_EXERCISE AIM_
In the lines below, output everything from the first line through the line containing "scale=4, fine=300, bump=0.12, sheen=0.1)" exactly as it is. Pictures are not part of the output.

_SUPPLIED DATA_
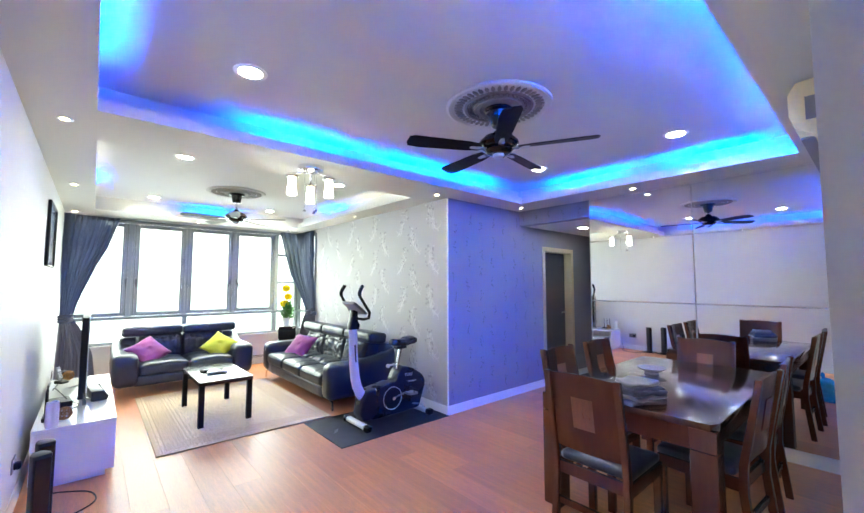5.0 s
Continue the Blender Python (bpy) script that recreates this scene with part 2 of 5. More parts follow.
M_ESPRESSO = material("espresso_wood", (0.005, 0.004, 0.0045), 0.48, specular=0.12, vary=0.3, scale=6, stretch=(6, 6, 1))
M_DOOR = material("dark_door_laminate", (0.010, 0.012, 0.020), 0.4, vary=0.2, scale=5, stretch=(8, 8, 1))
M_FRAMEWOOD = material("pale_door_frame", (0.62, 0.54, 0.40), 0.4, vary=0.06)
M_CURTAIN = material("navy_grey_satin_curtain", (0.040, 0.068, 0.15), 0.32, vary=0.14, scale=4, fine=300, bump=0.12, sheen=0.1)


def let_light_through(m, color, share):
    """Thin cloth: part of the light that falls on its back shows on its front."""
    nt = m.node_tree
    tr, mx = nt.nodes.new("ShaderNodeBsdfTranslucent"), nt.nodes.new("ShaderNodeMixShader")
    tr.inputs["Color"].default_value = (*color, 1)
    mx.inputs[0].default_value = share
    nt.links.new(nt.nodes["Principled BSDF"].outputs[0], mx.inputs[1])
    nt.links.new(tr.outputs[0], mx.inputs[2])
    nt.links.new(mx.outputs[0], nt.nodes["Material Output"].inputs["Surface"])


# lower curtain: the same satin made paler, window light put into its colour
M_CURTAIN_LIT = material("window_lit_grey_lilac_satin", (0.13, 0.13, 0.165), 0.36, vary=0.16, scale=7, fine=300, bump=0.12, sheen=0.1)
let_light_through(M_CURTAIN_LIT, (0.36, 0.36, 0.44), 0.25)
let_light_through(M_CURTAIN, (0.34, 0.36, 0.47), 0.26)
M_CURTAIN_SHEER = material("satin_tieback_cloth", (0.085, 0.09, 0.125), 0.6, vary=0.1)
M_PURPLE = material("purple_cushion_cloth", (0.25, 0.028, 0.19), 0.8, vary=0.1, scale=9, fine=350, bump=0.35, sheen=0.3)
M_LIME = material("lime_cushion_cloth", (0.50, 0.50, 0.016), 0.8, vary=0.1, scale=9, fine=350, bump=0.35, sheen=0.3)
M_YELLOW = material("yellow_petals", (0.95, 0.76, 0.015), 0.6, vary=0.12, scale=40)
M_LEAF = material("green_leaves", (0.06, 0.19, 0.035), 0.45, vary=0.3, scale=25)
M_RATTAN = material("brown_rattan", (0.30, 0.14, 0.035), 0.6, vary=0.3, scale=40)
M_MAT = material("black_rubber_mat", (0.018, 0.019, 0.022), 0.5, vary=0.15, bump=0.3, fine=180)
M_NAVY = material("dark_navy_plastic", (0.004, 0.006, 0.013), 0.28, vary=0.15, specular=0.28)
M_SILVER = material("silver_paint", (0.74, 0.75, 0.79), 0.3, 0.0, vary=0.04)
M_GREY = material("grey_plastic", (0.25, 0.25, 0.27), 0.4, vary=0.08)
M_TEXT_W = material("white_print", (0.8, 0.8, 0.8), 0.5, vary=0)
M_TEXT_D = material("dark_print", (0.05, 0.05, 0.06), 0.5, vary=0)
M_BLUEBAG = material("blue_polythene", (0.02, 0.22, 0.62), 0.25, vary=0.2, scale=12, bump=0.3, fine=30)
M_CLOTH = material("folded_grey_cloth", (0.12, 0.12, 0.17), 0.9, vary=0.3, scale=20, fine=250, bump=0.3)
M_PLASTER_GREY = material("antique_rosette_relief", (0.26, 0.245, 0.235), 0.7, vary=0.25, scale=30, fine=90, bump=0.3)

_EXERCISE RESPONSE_
5.0 s
Continue the Blender Python (bpy) script that recreates this scene with part 2 of 5. More parts follow.
M_ESPRESSO = material("espresso_wood", (0.005, 0.004, 0.0045), 0.48, specular=0.12, vary=0.3, scale=6, stretch=(6, 6, 1))
M_DOOR = material("dark_door_laminate", (0.010, 0.012, 0.020), 0.4, vary=0.2, scale=5, stretch=(8, 8, 1))
M_FRAMEWOOD = material("pale_door_frame", (0.62, 0.54, 0.40), 0.4, vary=0.06)
M_CURTAIN = material("navy_grey_satin_curtain", (0.040, 0.068, 0.15), 0.32, vary=0.14, scale=4, fine=300, bump=0.12, sheen=0.1)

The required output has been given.